In an interview, Intel Vice President Anand Chandrasekher rejected Via's claims that computers will run faster using its chipset than with Intel's 850 chipset. He also dismissed Via's contention that it is entitled to produce the chipset it demonstrated Tuesday at the Computex trade show here.
"They're not licensed, and the performance claims they are making are bogus," Chandrasekher told CNET News.com. Chipsets are the companion chips that allow a processor, such as the Pentium 4, to communicate with other components on a PC motherboard, such as memory.
As for the nForce chipset Nvidia introduced Monday, Chandrasekher questioned whether there is a market for an integrated chipset that is not for low-end or corporate computers. For now, that chipset works only with processors from Intel rival Advanced Micro Devices, but Nvidia executives expressed hope of working with Intel chips as well.

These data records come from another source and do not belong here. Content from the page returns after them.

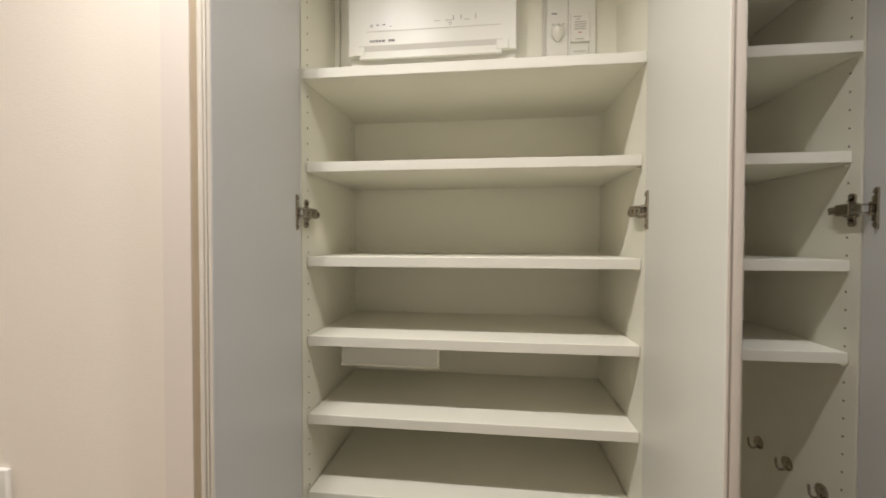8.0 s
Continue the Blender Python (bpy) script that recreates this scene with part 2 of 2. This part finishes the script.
# ---------------------------------------------------------------- dark door
ddoor = thing("door_2", "closed dark brown oak door with lever handle", "door", kind="structure")
DF = -1.624
DW0, DW1 = -1.908, CORNER_X - 0.05
part("leaf", box(DW0, DW1, DF - 0.036, DF, 0.006, CEIL - 0.008, bevel=0.001), DARKWOOD, ddoor, "dark brown grained leaf")
bm = box(BACK_X, -1.921, -1.78, -1.563, 0, CEIL - 0.001, bevel=0.001)
add_box(bm, -1.9205, DW0 - 0.005, -1.78, -1.574, 0, CEIL - 0.001, bevel=0.001)
part("frame_lock_side", bm, DARKWOOD, ddoor)
part("frame_hinge_side", box(DW1 + 0.003, CORNER_X, -1.78, -1.574, 0, CEIL - 0.001, bevel=0.001), DARKWOOD, ddoor)
part("gap_stop", box(DW0 - 0.0049, DW0 - 0.0001, DF - 0.03, DF - 0.014, 0, CEIL - 0.002), SHADOWGAP, ddoor)
QX, QZ = -1.862, 0.985
rose = part("rose", box(QX - 0.024, QX + 0.024, DF, DF + 0.009, QZ - 0.024, QZ + 0.024, bevel=0.0012), NICKEL, ddoor, "square satin nickel handle rose")
part("neck", add_cyl(bmesh.new(), (QX, DF + 0.008, QZ), (QX, DF + 0.052, QZ), 0.009, 24), NICKEL, rose)
part("lever", box(QX - 0.018, QX + 0.118, DF + 0.048, DF + 0.059, QZ - 0.0115, QZ + 0.0115, bevel=0.0015), NICKEL, rose, "flat satin nickel lever")

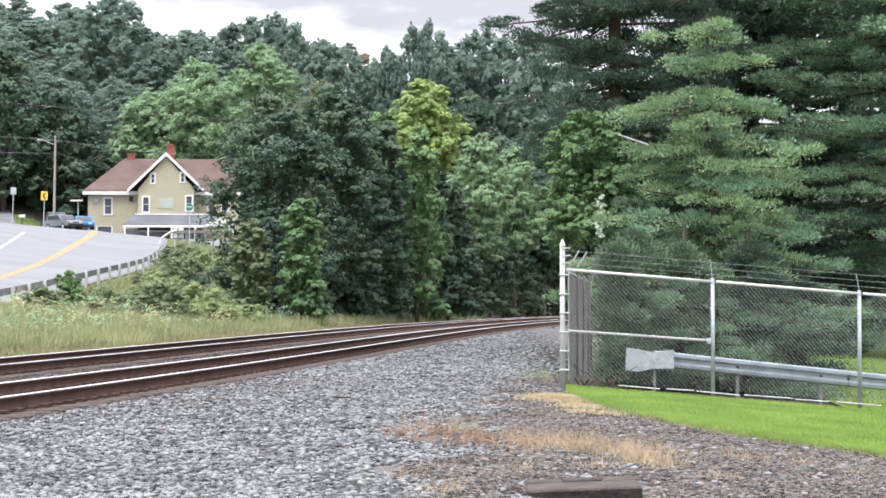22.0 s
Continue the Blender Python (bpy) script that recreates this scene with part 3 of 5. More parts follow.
# overhanging trees along the bend, with a dark space under their crowns
for i, (s, d, top, r, base, m) in enumerate(((116, 7.8, 5.4, 1.9, 2.2, M_LEAF_DARK), (121, 7.4, 5.2, 2.0, 2.0, M_LEAF_DARK), (127, 7.4, 5.6, 2.1, 2.2, M_LEAF_DARK), (134, 7.4, 5.8, 2.2, 2.2, M_LEAF_DARK), (142, 7.4, 6.4, 2.4, 2.4, M_LEAF_DARK),
                                            (151, 7.4, 7.6, 2.8, 2.6, M_LEAF_DARK), (161, 7.4, 9.0, 3.0, 2.8, M_LEAF_DARK), (172, 7.4, 10.0, 3.2, 3.0, M_LEAF_DARK), (184, 7.4, 11.0, 3.4, 3.0, M_LEAF_DARK))):
    x, y, t = on_line(s, SPACING + d)
    broadleaf("dark green tree leaning over the track's edge", x, y, top, r, m, 64 + i, base=base, clumps=340, leaves=50, leaf=0.19, lobes=20, group=G1, shape="dome")
# most undergrowth takes the dark leaf, so its shade is in the colour
for i, (s, d, h, r, m) in enumerate(((96, 9.6, 1.5, 1.0, M_LEAF_MID), (101, 8.0, 2.0, 1.2, M_LEAF_DARK), (105, 7.4, 2.6, 1.3, M_LEAF_DARK), (109, 7.0, 2.8, 1.4, M_LEAF_DARK), (113, 6.8, 3.0, 1.5, M_LEAF_DARK),
                                  (117, 6.6, 3.2, 1.6, M_LEAF_DARK), (121, 6.6, 3.4, 1.7, M_LEAF_DARK), (125, 6.6, 3.6, 1.8, M_LEAF_DARK), (130, 6.6, 3.8, 1.9, M_LEAF_DARK), (135, 6.6, 4.0, 2.0, M_LEAF_DARK), (141, 6.6, 4.2, 2.2, M_LEAF_DARK), (148, 6.6, 4.6, 2.4, M_LEAF_DARK),
                                  (156, 6.8, 5.0, 2.6, M_LEAF_DARK), (165, 6.8, 5.4, 2.8, M_LEAF_DARK), (175, 6.8, 5.8, 3.0, M_LEAF_DARK), (186, 7.0, 6.2, 3.2, M_LEAF_DARK))):
    x, y, t = on_line(s, SPACING + d)
    broadleaf("dense dark undergrowth at the edge of the trees", x, y, h, r, m, 80 + i, base=0.1, clumps=150, leaves=40, leaf=0.18, lobes=9, category="shrub", group="undergrowth along the track")

# weedy shrubs on the bank below the road
for i, (x, y, h, r, m, words) in enumerate(((-16.8, 84, 0.9, 1.2, M_BRUSH, "low grey-green weeds on the bank"), (-14.2, 86, 1.1, 1.2, M_OLIVE, "low olive weeds on the bank"), (-12.6, 88, 1.3, 1.2, M_SHRUB, "pale green weedy shrub on the bank"),
                                         (-18.8, 88, 2.1, 0.70, M_LEAF_MID, "small round green bush below the road"), (-17.6, 66, 2.5, 0.85, M_BRUSH, "small green bush with pale leaves below the road"), (-17.2, 102, 2.1, 1.45, M_SHRUB, "pale yellow-green rounded shrub on the bank"), (-13.9, 96, 1.8, 1.3, M_OLIVE, "olive weedy shrub on the bank"),
                                         (-15.4, 104, 2.0, 1.3, M_LEAF_DARK, "dark green shrub on the bank"), (-15.5, 116, 2.6, 1.7, M_BRUSH, "grey-green shrub beside the road"), (-17.5, 132, 2.2, 1.5, M_BRUSH, "grey-green shrub beside the road"), (-15.5, 126, 4.0, 1.6, M_OLIVE, "olive shrub beside the road"), (-11.3, 90, 1.2, 1.1, M_SHRUB, "pale green weedy shrub on the bank"))):
    broadleaf(words, x, y, h, r, m, 120 + i, base=0.05, clumps=190, leaves=50, leaf=0.085, lobes=11, category="shrub", group="shrubs on the bank", ragged=0.25)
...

"Is the product cool? Yes," Chandrasekher said. "Does it meet the needs of the market? I don't think so."
Chandrasekher said Intel learned the lesson last year that chipset makers should not push too hard on integrated graphics when it tried to force its 815 chipset into the mainstream.
The Intel vice president also said recent reports that show PC sales slowing are the result of a weak global economy and should not be seen as a sign that long-term PC growth is slowing. He pointed to other consumer-electronics mainstays such as the television and the cordless phone, whose sales continued to grow rapidly despite reaching high levels of market penetration.
"I think the analyst community is wrong on this one," Chandrasekher said.
He added that although business at Taiwan's motherboard makers is down from a year ago, the companies he has talked to are not discouraged.
"The mood is actually quite optimistic," Chandrasekher said.
A clearer picture of Intel's near-term economic outlook should come later Thursday as the company is set to give a midquarter financial update.